> _Stored data_
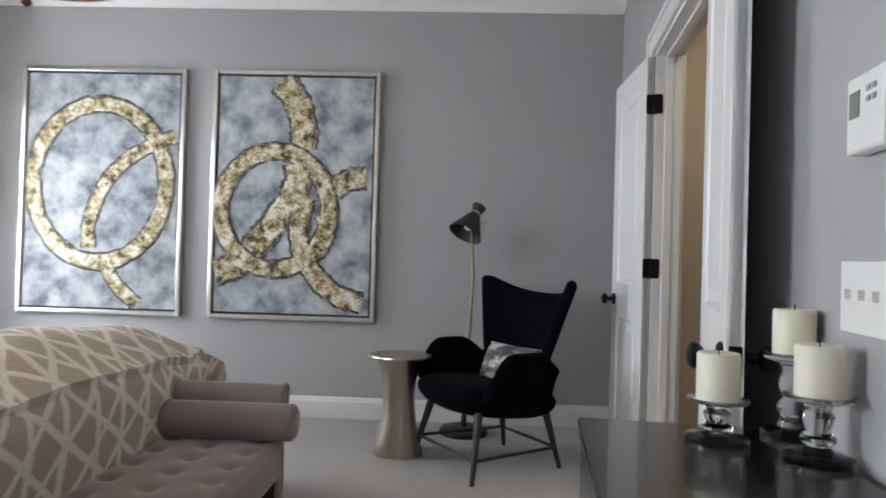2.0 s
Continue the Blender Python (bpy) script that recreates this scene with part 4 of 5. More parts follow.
M_ROD = mat("bronze curtain rod", (0.06, 0.042, 0.03), 0.4, metal=0.5, second=(0.035, 0.025, 0.018), scale=20, amount=0.8, bump=0.3, bump_scale=60)
M_CURTAIN = mat("ivory curtain cloth", (0.66, 0.60, 0.47), 0.85, second=(0.56, 0.50, 0.38), scale=8, amount=0.5, sheen=0.2)
rod = thing("curtain_rod", "turned bronze curtain rod with finials", "curtain rod")
bm = B()
tube(bm, [(WX + 0.09, 1.98, 2.55), (WX + 0.09, 3.42, 2.55)], 0.019, 12)
part("pole", bm, M_ROD, rod, "", True)
for y, s in ((1.98, -1), (3.42, 1)):
    part("finial", lathe(B(), [(0.02, 0), (0.032, 0.01), (0.02, 0.022), (0.036, 0.045), (0.04, 0.065), (0.025, 0.09), (0.006, 0.10)], 20, Matrix.Translation((WX + 0.09, y, 2.55)) @ Matrix.Rotation(radians(-90 * s), 4, 'X')), M_ROD, rod, "", True)
for y in (2.08, 3.34):
    part("bracket", boxes((WX + 0.001, WX + 0.09, y - 0.012, y + 0.012, 2.50, 2.53), (WX + 0.001, WX + 0.015, y - 0.02, y + 0.02, 2.45, 2.57), bevel=0.003), M_ROD, rod)
cur = thing("curtain", "ivory pleated curtain hanging beside the window", "curtain")
bm = B()
sheet(bm, lambda u, v: Vector((WX + 0.09 + 0.035 * math.sin(u * 6 * math.pi * 2) * (0.7 + 0.5 * v), 3.08 + u * (0.30 + 0.04 * v) + 0.01 * math.sin(v * 5), 2.53 - v * 2.51)), 90, 10, 0.003)
part("panel", bm, M_CURTAIN, cur, "", True)
for k in range(7):
    bm = B()
    c = (WX + 0.09, 3.09 + k * 0.045, 2.55)
    tube(bm, [(c[0] + 0.026 * math.cos(a / 14 * 2 * math.pi), c[1], c[2] + 0.026 * math.sin(a / 14 * 2 * math.pi)) for a in range(15)], 0.003, 6)
    part("ring", bm, M_ROD, cur)
ns = thing("nightstand", "white painted nightstand with a drawer", "nightstand", pose(-0.17, 2.66, 0))
part("body", boxes((-0.20, 0.20, -0.25, 0.25, 0.10, 0.58), bevel=0.006), M_WHITE, ns)
part("top", boxes((-0.215, 0.215, -0.27, 0.27, 0.58, 0.605), bevel=0.006), M_WHITE, ns)
part("drawer", boxes((0.20, 0.215, -0.22, 0.22, 0.34, 0.55), bevel=0.004), M_WHITE, ns)
for x in (-0.17, 0.17):
    for y in (-0.22, 0.22):
        part("leg", boxes((x - 0.02, x + 0.02, y - 0.02, y + 0.02, 0, 0.10)), M_WHITE, ns)
M_STEEL = mat("brushed steel", (0.55, 0.56, 0.58), 0.3, metal=1.0, scale=12, amount=0.5)
bt = thing("bedside_table", "slim steel bedside table with a glass shelf", "bedside table", pose(-0.12, -0.46, 0))
for x in (-0.2, 0.2):
    for y in (-0.2, 0.2):
        part("leg", boxes((x - 0.011, x + 0.011, y - 0.011, y + 0.011, 0, 0.60), bevel=0.002), M_STEEL, bt)
for z in (0.20, 0.60):
    for q in ((-0.211, 0.211, -0.211, -0.189), (-0.211, 0.211, 0.189, 0.211), (-0.211, -0.189, -0.189, 0.189), (0.189, 0.211, -0.189, 0.189)):
        part("frame_bar", boxes((*q, z, z + 0.02), bevel=0.002), M_STEEL, bt)
    part("shelf", boxes((-0.188, 0.188, -0.188, 0.188, z + 0.006, z + 0.014)), M_PLATE, bt, "pale glass shelf")
M_SHADE = mat("taupe linen shade", (0.42, 0.38, 0.35), 0.9, second=(0.36, 0.32, 0.30), scale=120, amount=0.6, bump=0.2, bump_scale=300)
tl = thing("table_lamp", "gold table lamp with taupe drum shade", "table lamp", pose(-0.15, 2.70, 0.605))
part("base", lathe(B(), [(0.09, 0), (0.09, 0.012), (0.03, 0.03), (0.02, 0.06), (0.06, 0.14), (0.085, 0.26), (0.07, 0.38), (0.03, 0.48), (0.02, 0.52), (0.015, 0.72)], 32), M_BRASS, tl, "gold turned base", True)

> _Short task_
Transcribe the whole listing exactly. Pictures stay out of your copy.

> _Worked answer_
2.0 s
Continue the Blender Python (bpy) script that recreates this scene with part 4 of 5. More parts follow.
M_ROD = mat("bronze curtain rod", (0.06, 0.042, 0.03), 0.4, metal=0.5, second=(0.035, 0.025, 0.018), scale=20, amount=0.8, bump=0.3, bump_scale=60)
M_CURTAIN = mat("ivory curtain cloth", (0.66, 0.60, 0.47), 0.85, second=(0.56, 0.50, 0.38), scale=8, amount=0.5, sheen=0.2)
rod = thing("curtain_rod", "turned bronze curtain rod with finials", "curtain rod")
bm = B()
tube(bm, [(WX + 0.09, 1.98, 2.55), (WX + 0.09, 3.42, 2.55)], 0.019, 12)
part("pole", bm, M_ROD, rod, "", True)
for y, s in ((1.98, -1), (3.42, 1)):
    part("finial", lathe(B(), [(0.02, 0), (0.032, 0.01), (0.02, 0.022), (0.036, 0.045), (0.04, 0.065), (0.025, 0.09), (0.006, 0.10)], 20, Matrix.Translation((WX + 0.09, y, 2.55)) @ Matrix.Rotation(radians(-90 * s), 4, 'X')), M_ROD, rod, "", True)
for y in (2.08, 3.34):
    part("bracket", boxes((WX + 0.001, WX + 0.09, y - 0.012, y + 0.012, 2.50, 2.53), (WX + 0.001, WX + 0.015, y - 0.02, y + 0.02, 2.45, 2.57), bevel=0.003), M_ROD, rod)
cur = thing("curtain", "ivory pleated curtain hanging beside the window", "curtain")
bm = B()
sheet(bm, lambda u, v: Vector((WX + 0.09 + 0.035 * math.sin(u * 6 * math.pi * 2) * (0.7 + 0.5 * v), 3.08 + u * (0.30 + 0.04 * v) + 0.01 * math.sin(v * 5), 2.53 - v * 2.51)), 90, 10, 0.003)
part("panel", bm, M_CURTAIN, cur, "", True)
for k in range(7):
    bm = B()
    c = (WX + 0.09, 3.09 + k * 0.045, 2.55)
    tube(bm, [(c[0] + 0.026 * math.cos(a / 14 * 2 * math.pi), c[1], c[2] + 0.026 * math.sin(a / 14 * 2 * math.pi)) for a in range(15)], 0.003, 6)
    part("ring", bm, M_ROD, cur)
ns = thing("nightstand", "white painted nightstand with a drawer", "nightstand", pose(-0.17, 2.66, 0))
part("body", boxes((-0.20, 0.20, -0.25, 0.25, 0.10, 0.58), bevel=0.006), M_WHITE, ns)
part("top", boxes((-0.215, 0.215, -0.27, 0.27, 0.58, 0.605), bevel=0.006), M_WHITE, ns)
part("drawer", boxes((0.20, 0.215, -0.22, 0.22, 0.34, 0.55), bevel=0.004), M_WHITE, ns)
for x in (-0.17, 0.17):
    for y in (-0.22, 0.22):
        part("leg", boxes((x - 0.02, x + 0.02, y - 0.02, y + 0.02, 0, 0.10)), M_WHITE, ns)
M_STEEL = mat("brushed steel", (0.55, 0.56, 0.58), 0.3, metal=1.0, scale=12, amount=0.5)
bt = thing("bedside_table", "slim steel bedside table with a glass shelf", "bedside table", pose(-0.12, -0.46, 0))
for x in (-0.2, 0.2):
    for y in (-0.2, 0.2):
        part("leg", boxes((x - 0.011, x + 0.011, y - 0.011, y + 0.011, 0, 0.60), bevel=0.002), M_STEEL, bt)
for z in (0.20, 0.60):
    for q in ((-0.211, 0.211, -0.211, -0.189), (-0.211, 0.211, 0.189, 0.211), (-0.211, -0.189, -0.189, 0.189), (0.189, 0.211, -0.189, 0.189)):
        part("frame_bar", boxes((*q, z, z + 0.02), bevel=0.002), M_STEEL, bt)
    part("shelf", boxes((-0.188, 0.188, -0.188, 0.188, z + 0.006, z + 0.014)), M_PLATE, bt, "pale glass shelf")
M_SHADE = mat("taupe linen shade", (0.42, 0.38, 0.35), 0.9, second=(0.36, 0.32, 0.30), scale=120, amount=0.6, bump=0.2, bump_scale=300)
tl = thing("table_lamp", "gold table lamp with taupe drum shade", "table lamp", pose(-0.15, 2.70, 0.605))
part("base", lathe(B(), [(0.09, 0), (0.09, 0.012), (0.03, 0.03), (0.02, 0.06), (0.06, 0.14), (0.085, 0.26), (0.07, 0.38), (0.03, 0.48), (0.02, 0.52), (0.015, 0.72)], 32), M_BRASS, tl, "gold turned base", True)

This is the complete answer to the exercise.